• **Data segment**:
====================
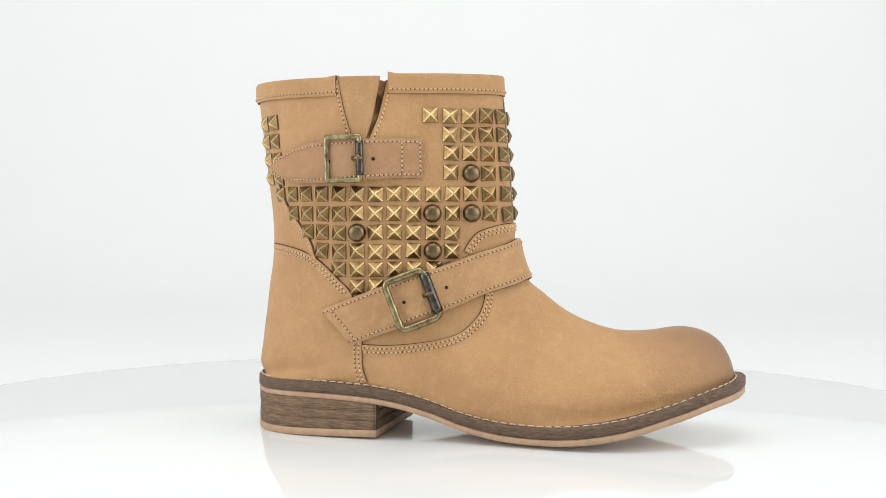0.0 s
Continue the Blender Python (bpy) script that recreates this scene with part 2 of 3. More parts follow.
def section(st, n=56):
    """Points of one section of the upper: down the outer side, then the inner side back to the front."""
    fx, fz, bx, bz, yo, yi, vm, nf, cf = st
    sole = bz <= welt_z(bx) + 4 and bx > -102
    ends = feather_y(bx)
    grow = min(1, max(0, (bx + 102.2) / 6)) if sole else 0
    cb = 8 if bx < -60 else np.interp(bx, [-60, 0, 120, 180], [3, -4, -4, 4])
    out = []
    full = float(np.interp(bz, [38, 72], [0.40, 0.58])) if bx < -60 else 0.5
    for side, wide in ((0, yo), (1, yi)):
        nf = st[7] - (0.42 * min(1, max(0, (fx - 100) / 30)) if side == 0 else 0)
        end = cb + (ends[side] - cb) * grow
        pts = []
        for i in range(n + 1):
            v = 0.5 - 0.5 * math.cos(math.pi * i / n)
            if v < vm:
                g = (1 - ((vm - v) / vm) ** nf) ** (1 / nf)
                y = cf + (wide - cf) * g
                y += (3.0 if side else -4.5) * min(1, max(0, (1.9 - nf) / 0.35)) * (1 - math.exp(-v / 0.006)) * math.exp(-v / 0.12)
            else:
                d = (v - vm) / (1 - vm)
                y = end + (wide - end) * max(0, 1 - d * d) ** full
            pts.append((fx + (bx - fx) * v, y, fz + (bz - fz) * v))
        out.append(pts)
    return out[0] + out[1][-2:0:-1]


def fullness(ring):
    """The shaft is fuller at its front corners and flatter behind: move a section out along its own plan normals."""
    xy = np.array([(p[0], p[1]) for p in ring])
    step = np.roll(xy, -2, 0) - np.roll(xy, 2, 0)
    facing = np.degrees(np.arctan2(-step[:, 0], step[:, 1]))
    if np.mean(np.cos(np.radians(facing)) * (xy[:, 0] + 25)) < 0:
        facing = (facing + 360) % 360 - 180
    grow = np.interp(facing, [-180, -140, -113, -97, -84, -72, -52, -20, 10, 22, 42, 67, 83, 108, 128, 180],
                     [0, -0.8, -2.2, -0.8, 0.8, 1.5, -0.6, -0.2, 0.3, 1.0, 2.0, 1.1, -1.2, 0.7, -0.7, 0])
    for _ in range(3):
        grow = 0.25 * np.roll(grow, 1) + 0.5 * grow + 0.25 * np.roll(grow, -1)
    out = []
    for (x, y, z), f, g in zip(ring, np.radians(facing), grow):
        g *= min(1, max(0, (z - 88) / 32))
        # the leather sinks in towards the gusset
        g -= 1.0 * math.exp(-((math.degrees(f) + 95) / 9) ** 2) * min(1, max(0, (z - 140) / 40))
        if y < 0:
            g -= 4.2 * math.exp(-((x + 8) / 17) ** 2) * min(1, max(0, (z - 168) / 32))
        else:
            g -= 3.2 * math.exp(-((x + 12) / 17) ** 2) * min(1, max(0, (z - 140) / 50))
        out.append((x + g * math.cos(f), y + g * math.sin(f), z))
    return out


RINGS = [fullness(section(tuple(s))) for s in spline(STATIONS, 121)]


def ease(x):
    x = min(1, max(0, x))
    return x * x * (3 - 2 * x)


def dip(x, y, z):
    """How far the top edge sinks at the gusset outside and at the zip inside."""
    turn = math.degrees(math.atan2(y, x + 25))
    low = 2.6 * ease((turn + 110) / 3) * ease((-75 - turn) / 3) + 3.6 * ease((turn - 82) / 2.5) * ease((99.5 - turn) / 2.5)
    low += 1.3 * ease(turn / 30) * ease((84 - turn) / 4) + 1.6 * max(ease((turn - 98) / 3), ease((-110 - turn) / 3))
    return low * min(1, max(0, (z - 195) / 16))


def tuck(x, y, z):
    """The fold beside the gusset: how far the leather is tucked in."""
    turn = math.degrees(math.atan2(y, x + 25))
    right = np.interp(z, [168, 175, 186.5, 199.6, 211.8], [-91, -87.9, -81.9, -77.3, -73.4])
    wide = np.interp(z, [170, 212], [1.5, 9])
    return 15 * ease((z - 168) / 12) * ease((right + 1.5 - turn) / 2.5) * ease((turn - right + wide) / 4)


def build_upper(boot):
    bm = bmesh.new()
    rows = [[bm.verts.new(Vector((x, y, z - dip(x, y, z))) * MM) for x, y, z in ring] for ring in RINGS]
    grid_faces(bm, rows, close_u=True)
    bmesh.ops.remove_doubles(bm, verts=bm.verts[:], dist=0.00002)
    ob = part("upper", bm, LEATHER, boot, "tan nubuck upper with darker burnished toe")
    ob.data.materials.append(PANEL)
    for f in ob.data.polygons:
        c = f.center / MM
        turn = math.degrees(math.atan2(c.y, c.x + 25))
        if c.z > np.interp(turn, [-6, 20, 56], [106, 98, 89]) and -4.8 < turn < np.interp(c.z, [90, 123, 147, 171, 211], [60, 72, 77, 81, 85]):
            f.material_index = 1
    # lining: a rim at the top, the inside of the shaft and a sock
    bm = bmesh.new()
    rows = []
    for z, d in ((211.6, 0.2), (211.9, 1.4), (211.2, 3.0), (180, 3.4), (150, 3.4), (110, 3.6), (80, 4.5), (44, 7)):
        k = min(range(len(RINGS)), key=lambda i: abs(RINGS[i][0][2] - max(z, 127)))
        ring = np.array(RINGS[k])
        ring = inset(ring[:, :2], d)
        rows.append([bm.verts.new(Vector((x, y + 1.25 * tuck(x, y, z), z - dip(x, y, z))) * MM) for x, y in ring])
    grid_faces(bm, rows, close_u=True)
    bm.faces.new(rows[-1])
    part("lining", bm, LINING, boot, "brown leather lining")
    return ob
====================
• **Task brief**: Take the data above and repeat it exactly, leaving each picture out.

• **Result of this task**:
0.0 s
Continue the Blender Python (bpy) script that recreates this scene with part 2 of 3. More parts follow.
def section(st, n=56):
    """Points of one section of the upper: down the outer side, then the inner side back to the front."""
    fx, fz, bx, bz, yo, yi, vm, nf, cf = st
    sole = bz <= welt_z(bx) + 4 and bx > -102
    ends = feather_y(bx)
    grow = min(1, max(0, (bx + 102.2) / 6)) if sole else 0
    cb = 8 if bx < -60 else np.interp(bx, [-60, 0, 120, 180], [3, -4, -4, 4])
    out = []
    full = float(np.interp(bz, [38, 72], [0.40, 0.58])) if bx < -60 else 0.5
    for side, wide in ((0, yo), (1, yi)):
        nf = st[7] - (0.42 * min(1, max(0, (fx - 100) / 30)) if side == 0 else 0)
        end = cb + (ends[side] - cb) * grow
        pts = []
        for i in range(n + 1):
            v = 0.5 - 0.5 * math.cos(math.pi * i / n)
            if v < vm:
                g = (1 - ((vm - v) / vm) ** nf) ** (1 / nf)
                y = cf + (wide - cf) * g
                y += (3.0 if side else -4.5) * min(1, max(0, (1.9 - nf) / 0.35)) * (1 - math.exp(-v / 0.006)) * math.exp(-v / 0.12)
            else:
                d = (v - vm) / (1 - vm)
                y = end + (wide - end) * max(0, 1 - d * d) ** full
            pts.append((fx + (bx - fx) * v, y, fz + (bz - fz) * v))
        out.append(pts)
    return out[0] + out[1][-2:0:-1]


def fullness(ring):
    """The shaft is fuller at its front corners and flatter behind: move a section out along its own plan normals."""
    xy = np.array([(p[0], p[1]) for p in ring])
    step = np.roll(xy, -2, 0) - np.roll(xy, 2, 0)
    facing = np.degrees(np.arctan2(-step[:, 0], step[:, 1]))
    if np.mean(np.cos(np.radians(facing)) * (xy[:, 0] + 25)) < 0:
        facing = (facing + 360) % 360 - 180
    grow = np.interp(facing, [-180, -140, -113, -97, -84, -72, -52, -20, 10, 22, 42, 67, 83, 108, 128, 180],
                     [0, -0.8, -2.2, -0.8, 0.8, 1.5, -0.6, -0.2, 0.3, 1.0, 2.0, 1.1, -1.2, 0.7, -0.7, 0])
    for _ in range(3):
        grow = 0.25 * np.roll(grow, 1) + 0.5 * grow + 0.25 * np.roll(grow, -1)
    out = []
    for (x, y, z), f, g in zip(ring, np.radians(facing), grow):
        g *= min(1, max(0, (z - 88) / 32))
        # the leather sinks in towards the gusset
        g -= 1.0 * math.exp(-((math.degrees(f) + 95) / 9) ** 2) * min(1, max(0, (z - 140) / 40))
        if y < 0:
            g -= 4.2 * math.exp(-((x + 8) / 17) ** 2) * min(1, max(0, (z - 168) / 32))
        else:
            g -= 3.2 * math.exp(-((x + 12) / 17) ** 2) * min(1, max(0, (z - 140) / 50))
        out.append((x + g * math.cos(f), y + g * math.sin(f), z))
    return out


RINGS = [fullness(section(tuple(s))) for s in spline(STATIONS, 121)]


def ease(x):
    x = min(1, max(0, x))
    return x * x * (3 - 2 * x)


def dip(x, y, z):
    """How far the top edge sinks at the gusset outside and at the zip inside."""
    turn = math.degrees(math.atan2(y, x + 25))
    low = 2.6 * ease((turn + 110) / 3) * ease((-75 - turn) / 3) + 3.6 * ease((turn - 82) / 2.5) * ease((99.5 - turn) / 2.5)
    low += 1.3 * ease(turn / 30) * ease((84 - turn) / 4) + 1.6 * max(ease((turn - 98) / 3), ease((-110 - turn) / 3))
    return low * min(1, max(0, (z - 195) / 16))


def tuck(x, y, z):
    """The fold beside the gusset: how far the leather is tucked in."""
    turn = math.degrees(math.atan2(y, x + 25))
    right = np.interp(z, [168, 175, 186.5, 199.6, 211.8], [-91, -87.9, -81.9, -77.3, -73.4])
    wide = np.interp(z, [170, 212], [1.5, 9])
    return 15 * ease((z - 168) / 12) * ease((right + 1.5 - turn) / 2.5) * ease((turn - right + wide) / 4)


def build_upper(boot):
    bm = bmesh.new()
    rows = [[bm.verts.new(Vector((x, y, z - dip(x, y, z))) * MM) for x, y, z in ring] for ring in RINGS]
    grid_faces(bm, rows, close_u=True)
    bmesh.ops.remove_doubles(bm, verts=bm.verts[:], dist=0.00002)
    ob = part("upper", bm, LEATHER, boot, "tan nubuck upper with darker burnished toe")
    ob.data.materials.append(PANEL)
    for f in ob.data.polygons:
        c = f.center / MM
        turn = math.degrees(math.atan2(c.y, c.x + 25))
        if c.z > np.interp(turn, [-6, 20, 56], [106, 98, 89]) and -4.8 < turn < np.interp(c.z, [90, 123, 147, 171, 211], [60, 72, 77, 81, 85]):
            f.material_index = 1
    # lining: a rim at the top, the inside of the shaft and a sock
    bm = bmesh.new()
    rows = []
    for z, d in ((211.6, 0.2), (211.9, 1.4), (211.2, 3.0), (180, 3.4), (150, 3.4), (110, 3.6), (80, 4.5), (44, 7)):
        k = min(range(len(RINGS)), key=lambda i: abs(RINGS[i][0][2] - max(z, 127)))
        ring = np.array(RINGS[k])
        ring = inset(ring[:, :2], d)
        rows.append([bm.verts.new(Vector((x, y + 1.25 * tuck(x, y, z), z - dip(x, y, z))) * MM) for x, y in ring])
    grid_faces(bm, rows, close_u=True)
    bm.faces.new(rows[-1])
    part("lining", bm, LINING, boot, "brown leather lining")
    return ob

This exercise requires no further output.